_The exercise_. Write out the full listing exactly as given, minus the images.

## BEGIN Dataset records

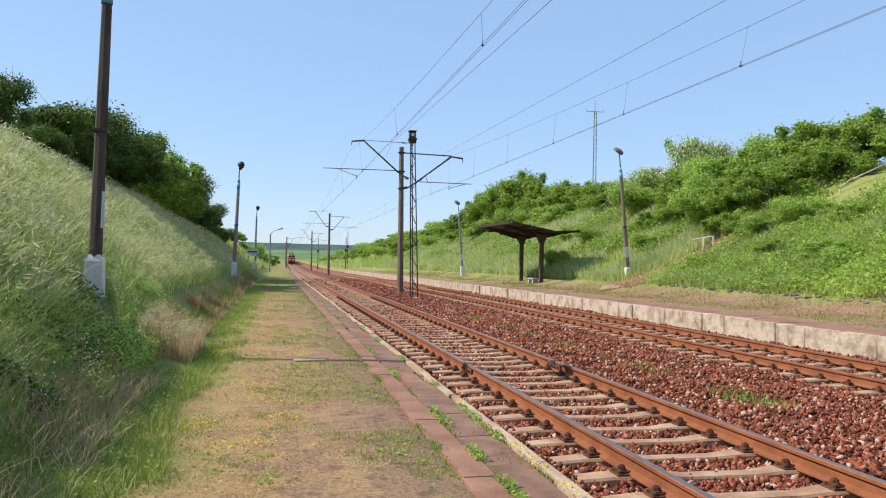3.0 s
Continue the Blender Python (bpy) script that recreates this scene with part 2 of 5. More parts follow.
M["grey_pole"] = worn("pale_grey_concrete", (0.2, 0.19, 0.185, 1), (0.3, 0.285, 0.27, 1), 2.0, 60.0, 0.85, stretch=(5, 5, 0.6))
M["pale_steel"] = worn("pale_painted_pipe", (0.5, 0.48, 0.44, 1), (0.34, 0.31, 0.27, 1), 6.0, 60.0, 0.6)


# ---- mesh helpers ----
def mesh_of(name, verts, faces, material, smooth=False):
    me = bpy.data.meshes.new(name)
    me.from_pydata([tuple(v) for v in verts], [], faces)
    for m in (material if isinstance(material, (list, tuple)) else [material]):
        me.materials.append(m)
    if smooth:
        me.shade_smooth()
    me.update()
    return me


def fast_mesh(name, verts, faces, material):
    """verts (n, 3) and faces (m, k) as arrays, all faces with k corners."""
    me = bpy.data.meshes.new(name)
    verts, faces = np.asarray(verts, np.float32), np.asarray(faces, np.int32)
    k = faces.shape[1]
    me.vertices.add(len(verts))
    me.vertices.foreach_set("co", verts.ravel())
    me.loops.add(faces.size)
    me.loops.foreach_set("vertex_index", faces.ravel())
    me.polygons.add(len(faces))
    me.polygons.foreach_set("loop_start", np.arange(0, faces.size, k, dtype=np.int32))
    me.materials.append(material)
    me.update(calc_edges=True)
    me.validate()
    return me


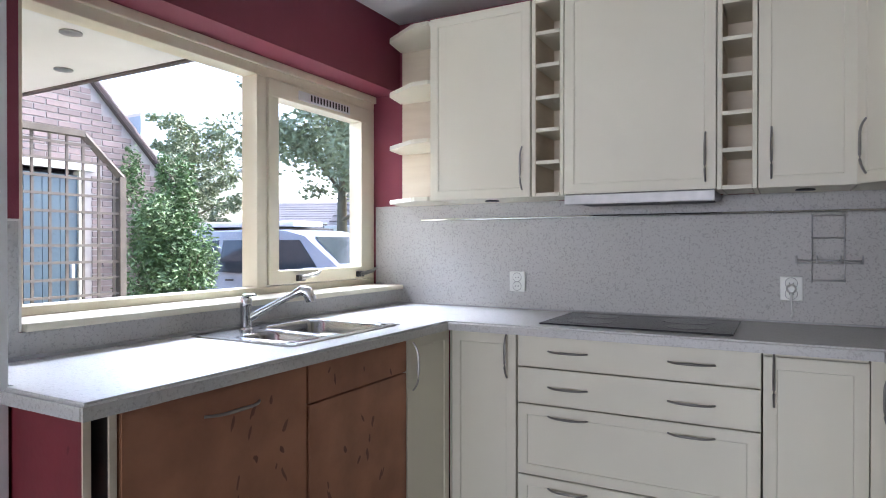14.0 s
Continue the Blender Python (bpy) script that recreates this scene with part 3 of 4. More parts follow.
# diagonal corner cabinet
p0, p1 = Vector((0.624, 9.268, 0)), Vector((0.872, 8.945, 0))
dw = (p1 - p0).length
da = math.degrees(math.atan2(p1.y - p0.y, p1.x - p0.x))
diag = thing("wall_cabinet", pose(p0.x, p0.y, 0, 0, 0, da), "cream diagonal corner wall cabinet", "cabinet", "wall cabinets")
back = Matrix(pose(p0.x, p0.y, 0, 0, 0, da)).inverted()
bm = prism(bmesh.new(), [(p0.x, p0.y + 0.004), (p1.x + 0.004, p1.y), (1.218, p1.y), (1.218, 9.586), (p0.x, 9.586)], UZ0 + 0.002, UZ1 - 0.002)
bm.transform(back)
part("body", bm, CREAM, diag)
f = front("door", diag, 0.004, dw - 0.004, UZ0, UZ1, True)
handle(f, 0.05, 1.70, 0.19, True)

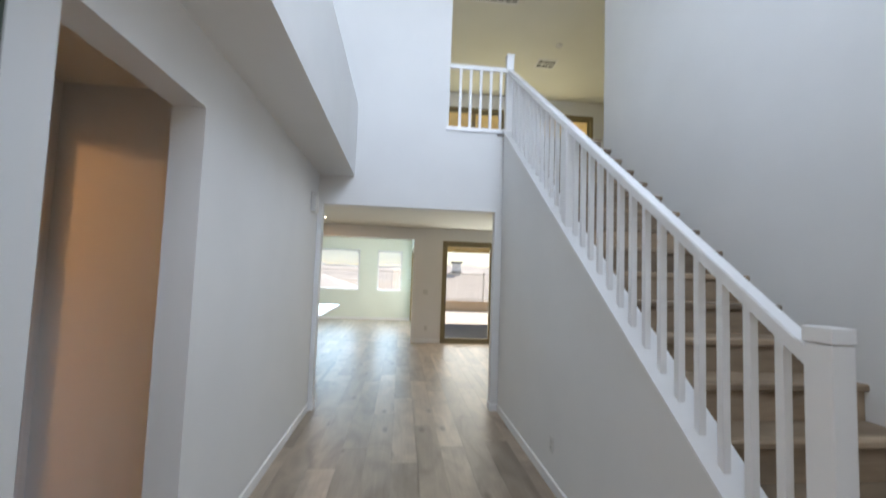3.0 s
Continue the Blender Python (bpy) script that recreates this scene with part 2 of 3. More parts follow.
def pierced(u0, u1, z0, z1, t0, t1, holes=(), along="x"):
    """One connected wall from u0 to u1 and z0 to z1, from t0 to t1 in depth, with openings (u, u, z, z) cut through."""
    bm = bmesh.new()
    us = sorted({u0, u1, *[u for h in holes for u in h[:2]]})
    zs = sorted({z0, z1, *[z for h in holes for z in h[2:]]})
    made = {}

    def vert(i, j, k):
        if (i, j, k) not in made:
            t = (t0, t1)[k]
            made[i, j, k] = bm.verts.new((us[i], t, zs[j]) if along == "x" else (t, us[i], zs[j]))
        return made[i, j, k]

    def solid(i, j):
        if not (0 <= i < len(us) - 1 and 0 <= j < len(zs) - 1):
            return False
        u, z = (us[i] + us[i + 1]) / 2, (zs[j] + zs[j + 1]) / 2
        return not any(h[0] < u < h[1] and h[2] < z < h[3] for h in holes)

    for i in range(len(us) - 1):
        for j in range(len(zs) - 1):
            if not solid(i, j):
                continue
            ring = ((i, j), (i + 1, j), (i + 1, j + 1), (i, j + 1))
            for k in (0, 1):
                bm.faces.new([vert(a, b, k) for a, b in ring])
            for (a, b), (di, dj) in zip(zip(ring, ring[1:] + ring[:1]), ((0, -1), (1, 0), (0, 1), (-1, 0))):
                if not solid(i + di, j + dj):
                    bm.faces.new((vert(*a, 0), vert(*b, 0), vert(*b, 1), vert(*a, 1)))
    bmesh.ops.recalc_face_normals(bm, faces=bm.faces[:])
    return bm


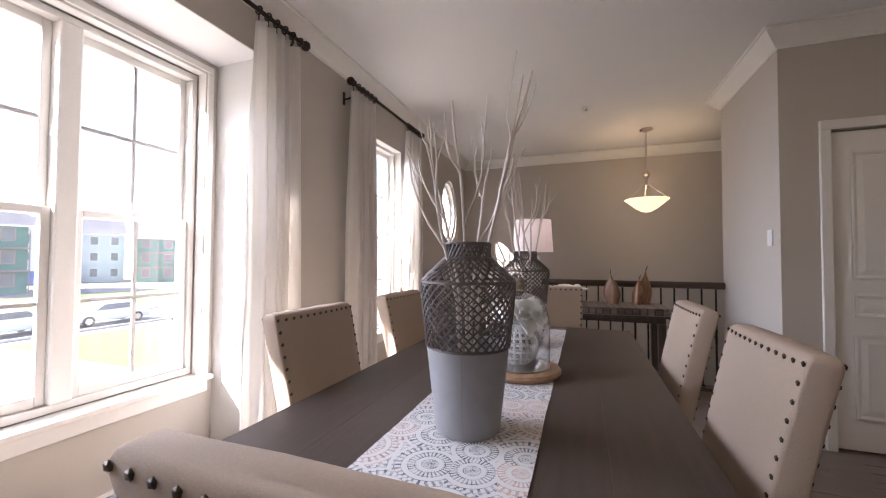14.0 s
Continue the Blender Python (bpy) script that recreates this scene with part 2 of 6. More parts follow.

## END Dataset records

_Answer to the exercise_.
3.0 s
Continue the Blender Python (bpy) script that recreates this scene with part 2 of 5. More parts follow.
M["grey_pole"] = worn("pale_grey_concrete", (0.2, 0.19, 0.185, 1), (0.3, 0.285, 0.27, 1), 2.0, 60.0, 0.85, stretch=(5, 5, 0.6))
M["pale_steel"] = worn("pale_painted_pipe", (0.5, 0.48, 0.44, 1), (0.34, 0.31, 0.27, 1), 6.0, 60.0, 0.6)


# ---- mesh helpers ----
def mesh_of(name, verts, faces, material, smooth=False):
    me = bpy.data.meshes.new(name)
    me.from_pydata([tuple(v) for v in verts], [], faces)
    for m in (material if isinstance(material, (list, tuple)) else [material]):
        me.materials.append(m)
    if smooth:
        me.shade_smooth()
    me.update()
    return me


def fast_mesh(name, verts, faces, material):
    """verts (n, 3) and faces (m, k) as arrays, all faces with k corners."""
    me = bpy.data.meshes.new(name)
    verts, faces = np.asarray(verts, np.float32), np.asarray(faces, np.int32)
    k = faces.shape[1]
    me.vertices.add(len(verts))
    me.vertices.foreach_set("co", verts.ravel())
    me.loops.add(faces.size)
    me.loops.foreach_set("vertex_index", faces.ravel())
    me.polygons.add(len(faces))
    me.polygons.foreach_set("loop_start", np.arange(0, faces.size, k, dtype=np.int32))
    me.materials.append(material)
    me.update(calc_edges=True)
    me.validate()
    return me


14.0 s
Continue the Blender Python (bpy) script that recreates this scene with part 3 of 4. More parts follow.
# diagonal corner cabinet
p0, p1 = Vector((0.624, 9.268, 0)), Vector((0.872, 8.945, 0))
dw = (p1 - p0).length
da = math.degrees(math.atan2(p1.y - p0.y, p1.x - p0.x))
diag = thing("wall_cabinet", pose(p0.x, p0.y, 0, 0, 0, da), "cream diagonal corner wall cabinet", "cabinet", "wall cabinets")
back = Matrix(pose(p0.x, p0.y, 0, 0, 0, da)).inverted()
bm = prism(bmesh.new(), [(p0.x, p0.y + 0.004), (p1.x + 0.004, p1.y), (1.218, p1.y), (1.218, 9.586), (p0.x, 9.586)], UZ0 + 0.002, UZ1 - 0.002)
bm.transform(back)
part("body", bm, CREAM, diag)
f = front("door", diag, 0.004, dw - 0.004, UZ0, UZ1, True)
handle(f, 0.05, 1.70, 0.19, True)

3.0 s
Continue the Blender Python (bpy) script that recreates this scene with part 2 of 3. More parts follow.
def pierced(u0, u1, z0, z1, t0, t1, holes=(), along="x"):
    """One connected wall from u0 to u1 and z0 to z1, from t0 to t1 in depth, with openings (u, u, z, z) cut through."""
    bm = bmesh.new()
    us = sorted({u0, u1, *[u for h in holes for u in h[:2]]})
    zs = sorted({z0, z1, *[z for h in holes for z in h[2:]]})
    made = {}

    def vert(i, j, k):
        if (i, j, k) not in made:
            t = (t0, t1)[k]
            made[i, j, k] = bm.verts.new((us[i], t, zs[j]) if along == "x" else (t, us[i], zs[j]))
        return made[i, j, k]

    def solid(i, j):
        if not (0 <= i < len(us) - 1 and 0 <= j < len(zs) - 1):
            return False
        u, z = (us[i] + us[i + 1]) / 2, (zs[j] + zs[j + 1]) / 2
        return not any(h[0] < u < h[1] and h[2] < z < h[3] for h in holes)

    for i in range(len(us) - 1):
        for j in range(len(zs) - 1):
            if not solid(i, j):
                continue
            ring = ((i, j), (i + 1, j), (i + 1, j + 1), (i, j + 1))
            for k in (0, 1):
                bm.faces.new([vert(a, b, k) for a, b in ring])
            for (a, b), (di, dj) in zip(zip(ring, ring[1:] + ring[:1]), ((0, -1), (1, 0), (0, 1), (-1, 0))):
                if not solid(i + di, j + dj):
                    bm.faces.new((vert(*a, 0), vert(*b, 0), vert(*b, 1), vert(*a, 1)))
    bmesh.ops.recalc_face_normals(bm, faces=bm.faces[:])
    return bm


14.0 s
Continue the Blender Python (bpy) script that recreates this scene with part 2 of 6. More parts follow.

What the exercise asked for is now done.